For election watchers, perhaps the most significant development of the past week happened not in Washington but in Wisconsin, where Democratic candidate Patty Schachtner won a state Senate race in a district that President Trump carried by 17 points. The unexpected victory, which Wisconsin Gov. Scott Walker (R) called a "wake up call" for the GOP, marked the 34th legislative seat that Democrats have flipped this cycle and offered yet another signal that a wave election may be coming.

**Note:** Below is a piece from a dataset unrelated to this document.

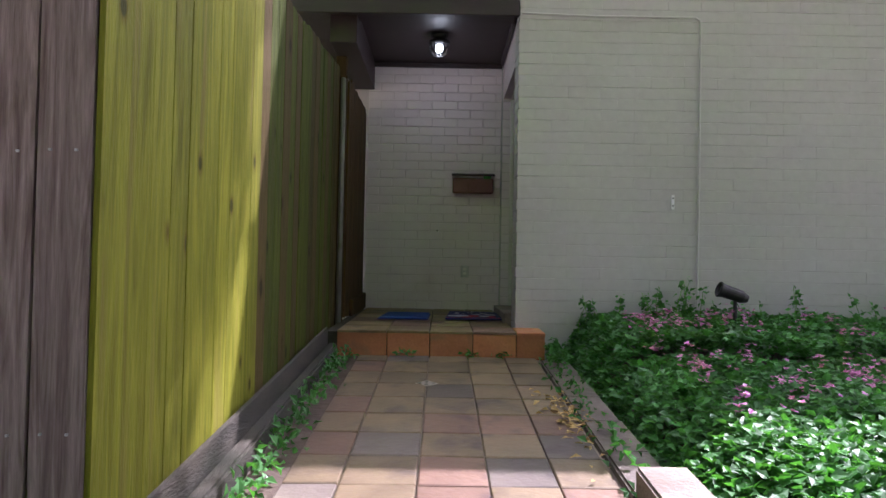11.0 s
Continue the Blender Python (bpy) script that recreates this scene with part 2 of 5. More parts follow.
M_WHITE = shade("white_trim", (0.70, 0.67, 0.62), (0.78, 0.75, 0.70), 3.0, 0.45, bump=0.1, stain=(0.55, 0.5, 0.42), stain_scale=3.0, stain_from=0.66)
M_TILE_T = shade("pale_tan_tile", (0.34, 0.265, 0.165), (0.46, 0.37, 0.245), 4.0, 0.65, bump=0.4, bump_scale=30, piece=0.16, stain=(0.22, 0.165, 0.11), stain_scale=5.0, stain_from=0.56)
M_TILE_Y = shade("ochre_tile", (0.40, 0.235, 0.075), (0.52, 0.33, 0.125), 4.0, 0.55, bump=0.4, bump_scale=30, piece=0.2, stain=(0.20, 0.13, 0.075), stain_scale=5.0, stain_from=0.56)
# walk and porch tiles: darker tones than the tiles of the steps
M_TILE_W = shade("dark_tan_tile", (0.118, 0.088, 0.040), (0.185, 0.142, 0.070), 4.0, 0.6, bump=0.4, bump_scale=30, piece=0.2, stain=(0.055, 0.042, 0.026), stain_scale=4.5, stain_from=0.53)
M_TILE_O = shade("dark_ochre_tile", (0.145, 0.108, 0.038), (0.225, 0.17, 0.066), 4.0, 0.55, bump=0.4, bump_scale=30, piece=0.16, stain=(0.065, 0.048, 0.026), stain_scale=5.0, stain_from=0.54)
M_TILE_D = shade("dark_rose_tile", (0.125, 0.075, 0.042), (0.185, 0.115, 0.068), 4.0, 0.6, bump=0.4, bump_scale=30, piece=0.2, stain=(0.07, 0.045, 0.03), stain_scale=5.0, stain_from=0.55)
M_TILE_R = shade("terracotta_tile", (0.42, 0.145, 0.055), (0.54, 0.23, 0.09), 4.0, 0.55, bump=0.4, bump_scale=30, piece=0.2, stain=(0.30, 0.17, 0.085), stain_scale=5.0, stain_from=0.57)
M_TILE_P = shade("rose_tile", (0.31, 0.185, 0.12), (0.43, 0.28, 0.19), 4.0, 0.6, bump=0.4, bump_scale=30, piece=0.2, stain=(0.15, 0.09, 0.065), stain_scale=5.0, stain_from=0.56)
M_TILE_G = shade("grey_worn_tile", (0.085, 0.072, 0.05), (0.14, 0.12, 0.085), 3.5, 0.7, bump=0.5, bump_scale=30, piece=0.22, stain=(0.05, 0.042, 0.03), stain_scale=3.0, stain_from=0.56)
M_OLDBRICK = shade("old_red_brick", (0.22, 0.12, 0.095), (0.34, 0.215, 0.175), 5.0, 0.85, bump=0.7, bump_scale=50, piece=0.25, stain=(0.33, 0.29, 0.25), stain_scale=4.0, stain_from=0.56)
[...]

A year into the Trump era, the discontent that drove his support among the working class in places such as Wisconsin has not abated. Though Trump's base has not yet abandoned him, his approval rating has dropped across voter demographics. The environment is ripe for Democrats, powered by the massive resistance that manifested again last weekend at Women's March events nationwide, to reclaim control of Congress. Unfortunately, a group of Senate Democrats seem intent on squandering this moment by siding against working families on the issue that most clearly embodies how the U.S. economy is rigged against them. They are joining with Republicans to roll back regulations on big banks.
As the New York Times reports, 11 Democrats are co-sponsoring a bill introduced by Sen. Mike Crapo (R-Idaho) that would significantly weaken the Dodd-Frank reforms enacted in 2010. Trump has expressed that loosening the reins on Wall Street is one of his top legislative priorities for 2018, and Senate Majority Leader Mitch McConnell (R-Ky.) is expected to bring Crapo's bill to the floor within the next month.
While it doesn't go as far as the extreme legislation to dismantle Wall Street reform that House Republicans advanced last June, the Senate bill is terrible policy. Under current law, banks with more than $50 billion in assets are considered "systemically important financial institutions" and therefore are subject to extra scrutiny. The Senate bill would lift that threshold to $250 billion, relaxing oversight of 25 of the 38 largest banks in the country. According to Americans for Financial Reform, those banks are collectively responsible for $3.5 trillion in assets and received nearly $50 billion in bailout money during the financial crisis. The bill would also roll back mortgage-lending protections and weaken the so-called Volcker Rule that prohibits banks from making certain reckless bets — some of the same careless behavior that led to the last recession.
Not only is Crapo's bill reprehensible policy, but also its Democratic supporters — six of whom are running for reelection this year — are also committing political malpractice. Polls show that the vast majority of voters want more regulation of big banks, not less. By endorsing a deregulation scheme that nobody outside the financial industry is asking for, Democrats are lending credibility to the Trump administration's broader push to loosen restrictions on Wall Street, including the gutting of the Consumer Financial Protection Bureau.
This self-defeating strategy would be shocking if only it weren't so sadly consistent with the party's recent past. After all, Clinton-era deregulation of the financial industry helped create the conditions that led to the 2008 crisis. "The only thing that the Clinton administration got really wrong was the repeal of Glass-Steagall. But at the time nobody saw what that was going to do," former Clinton adviser Elaine Kamarck told The Post earlier this month. But progressives did see it. Just days after the repeal was enacted in November 1999, the editors of the Nation warned, "History will record this bill as a landmark in the march toward the consolidation of financial power in America."
Today, progressives are again trying to dissuade their colleagues from compromising the interests of working Americans at the behest of the banks. "This bill increases the risk of another taxpayer bailout, and I will continue to challenge supporters of this bill — from both parties — to explain why they stand on the side of big banks instead of working families," said Sen. Elizabeth Warren (D-Mass.). Sen. Sherrod Brown (D-Ohio) recently asked, "Hourly wages have stagnated for 40 years, and too many Americans are still feeling the impact of the 2008 financial crisis. Who needs help the most?"
Brown is posing the right question. But when it comes to protecting working Americans from recklessness on Wall Street, too many of his fellow Democrats are still giving the wrong answer.